[EXERCISE] In the listing below, locate the lines that hold the string "with". Copy those lines.

[RECORDED INFORMATION]

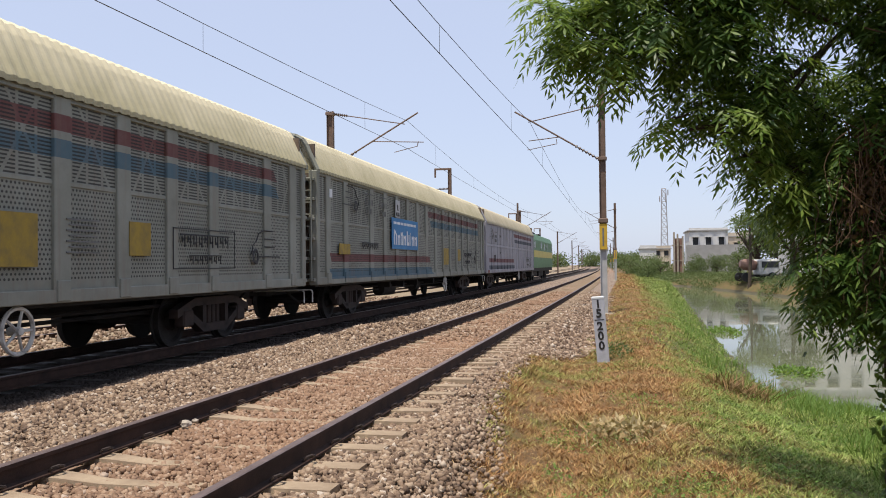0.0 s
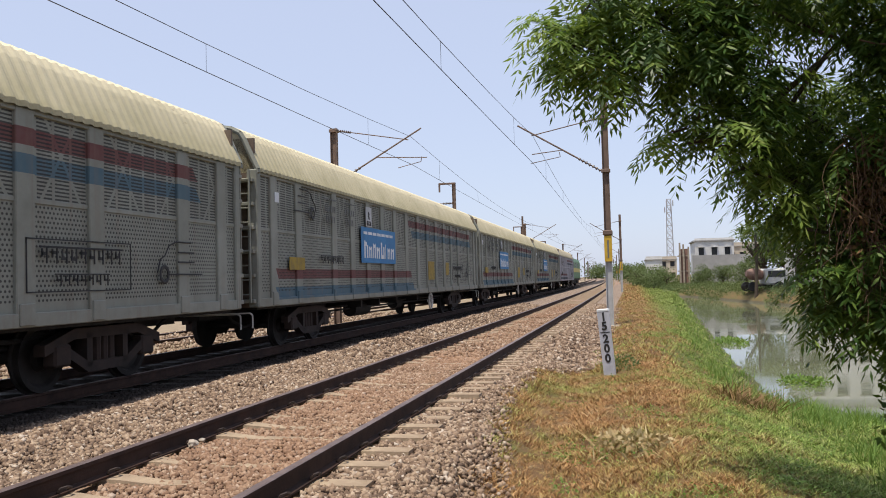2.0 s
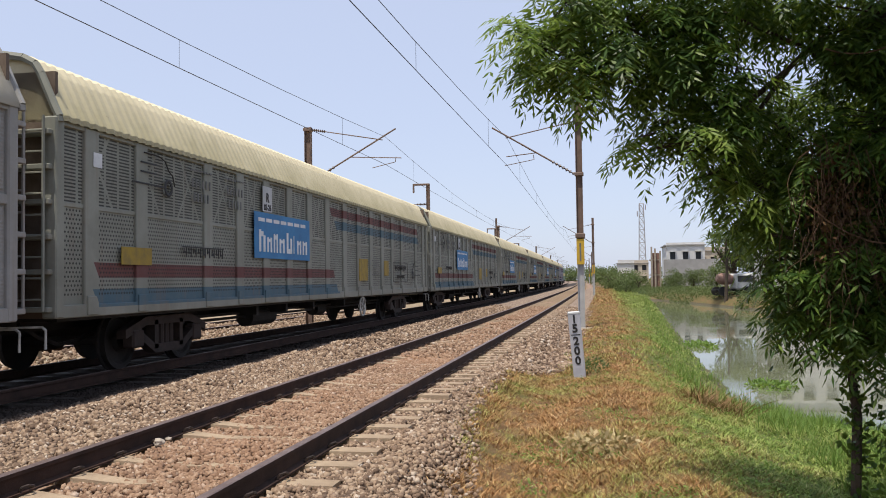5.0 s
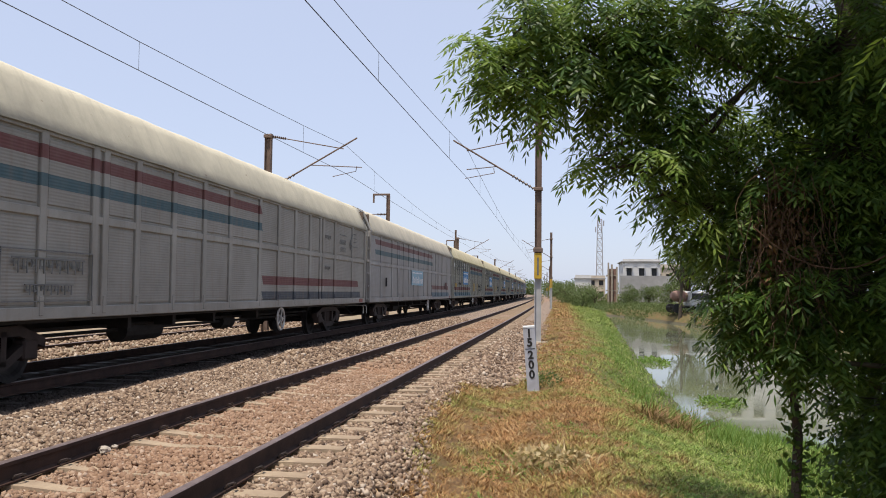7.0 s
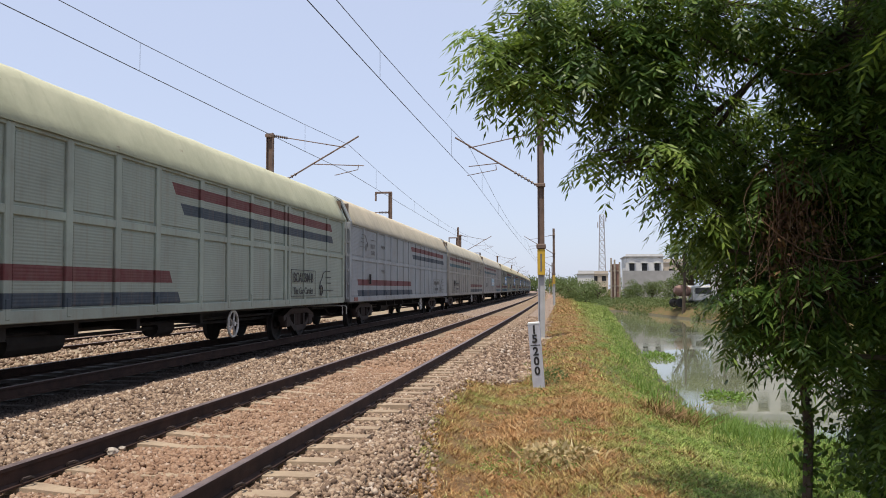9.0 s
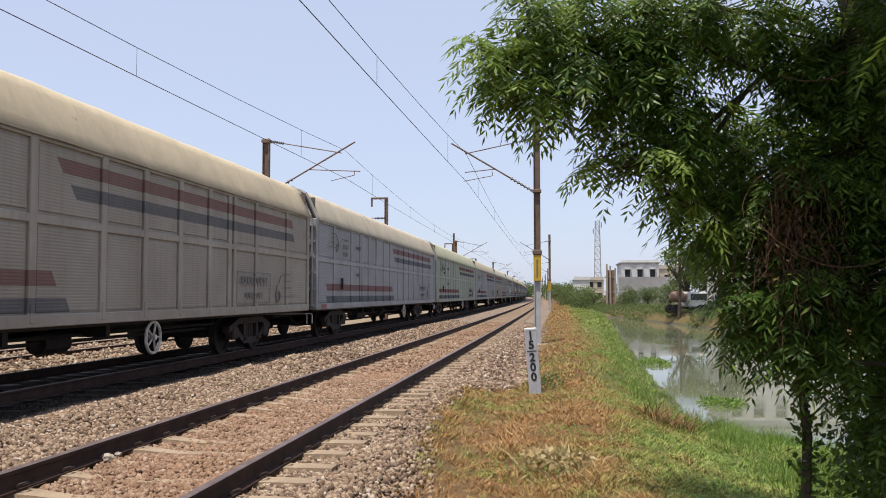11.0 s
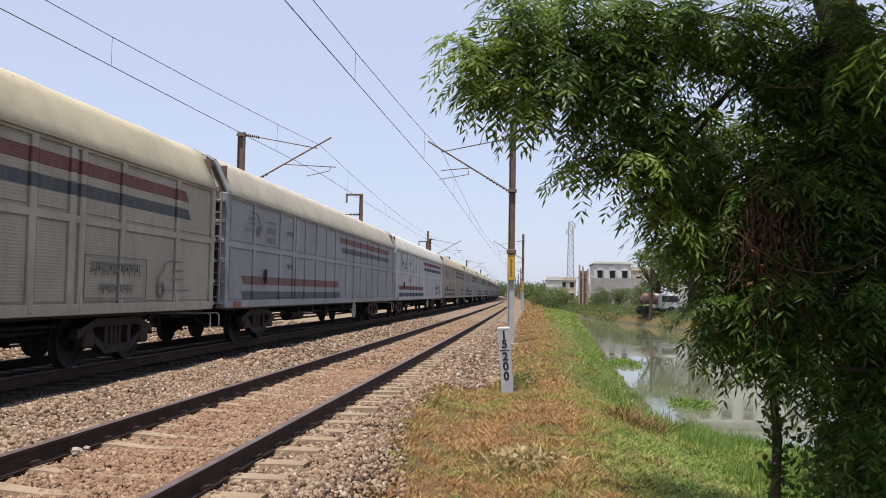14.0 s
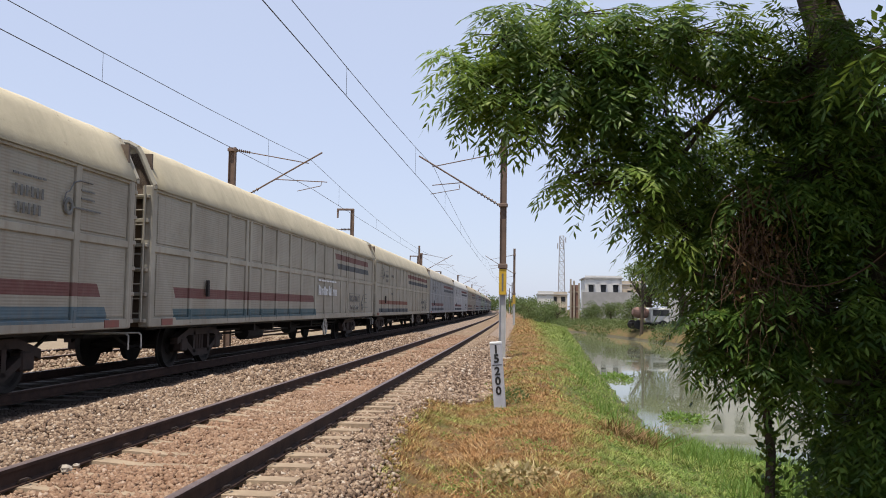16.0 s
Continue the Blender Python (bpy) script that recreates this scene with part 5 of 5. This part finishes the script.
def lattice_tower(x, y, h, w0, w1):
    t = empty("lattice_tower", pose(x, y, -0.5), "pale steel lattice telecom tower", "tower")
    for sx in (-1, 1):
        for sy in (-1, 1):
            part("leg", tube((sx * w0, sy * w0, 0), (sx * w1, sy * w1, h), 0.18, 0.15, 5), M_TOWER, t)
    n = 12
    for k in range(n):
        a, b = k / n, (k + 1) / n
        wa, wb = w0 + (w1 - w0) * a, w0 + (w1 - w0) * b
        for (p, q) in (((-1, -1), (1, -1)), ((1, -1), (1, 1)), ((1, 1), (-1, 1)), ((-1, 1), (-1, -1))):
            for u, v, zu in ((p, q, a), (q, p, a), (p, q, b)):
                wu = wa if zu == a else wb
                part("brace", tube((u[0] * wu, u[1] * wu, zu * h), (v[0] * wb, v[1] * wb, b * h), 0.085, 0.085, 4), M_TOWER, t)
    for k in range(6):
        a = k * math.tau / 6
        part("antenna", box(math.cos(a) * 1.9 - 0.25, math.cos(a) * 1.9 + 0.25, math.sin(a) * 1.9 - 0.2, math.sin(a) * 1.9 + 0.2, h - 3.2 - (k % 2) * 3, h - 0.6 - (k % 2) * 3, 0.05), M_TOWER, t)


lattice_tower(17.6, 420, 37.0, 1.75, 1.0)


def truck():
    z = ground_z(11.3, 80)
    t = empty("mixer_truck", pose(11.3, 82.0, z, 0, 0, 12), "parked white-cabbed truck with an orange-brown drum", "truck")
    part("cab", box(0.1, 1.9, -1.0, 1.0, 0.55, 2.0, 0.15), M_TRUCK, t)
    part("windscreen", box(0.25, 1.75, -1.02, -0.99, 1.25, 1.8), M_DARKWIN, t)
    part("chassis", box(-1.6, 1.9, -0.5, 0.5, 0.4, 0.6, 0.03), M_IRON, t)
    bm = chain([(-1.35, 0, 1.62), (-0.95, 0, 1.55), (-0.4, 0, 1.5), (0.05, 0, 1.42)], [0.3, 0.52, 0.55, 0.4], 14)
    part("drum", bm, M_TANK, t)
    for x in (-1.1, 1.2):
        for y in (-0.9, 0.9):
            part("wheel", tube((x, y - 0.13, 0.42), (x, y + 0.13, 0.42), 0.42, 0.42, 16), M_RUBBER, t)


truck()


# ---- sleepers: the pieces of the tracks ----
sleepers(T1, 0.0, 2.0 - 0.63 * 3, 190, 260, "sleeper_row")
# the train's own sleepers carry its shade in their colour
sleepers(T2, RAIL2 - 0.05, 2.0, 90, 300, "sleeper_row", M_SHADED)
sleepers(T3, -0.12, 4.0, 60, 0, "sleeper_row")


# ---- what moves ----
def on_line(y):
    """Pose on the second track at y along the line."""
    yaw = math.degrees(math.atan2(-(bend(y + 1) - bend(y - 1)), 2.0))
    return pose(T2 + bend(y), y, RAIL2, 0, 0, yaw)


def motions():
    times = [0.0] + [2.0 * k for k in range(1, 8)] + [16.0]
    for n, w in enumerate(TRAIN):
        walk(w, [(t, on_line(GAP0 + SPEED * t - PITCH * n + PITCH / 2)) for t in times])
    walk(LOCO, [(t, on_line(GAP0 + SPEED * t + PITCH + 10.3)) for t in times])


motions()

[FINISHED ANSWER]
Continue the Blender Python (bpy) script that recreates this scene with part 5 of 5. This part finishes the script.
    t = empty("mixer_truck", pose(11.3, 82.0, z, 0, 0, 12), "parked white-cabbed truck with an orange-brown drum", "truck")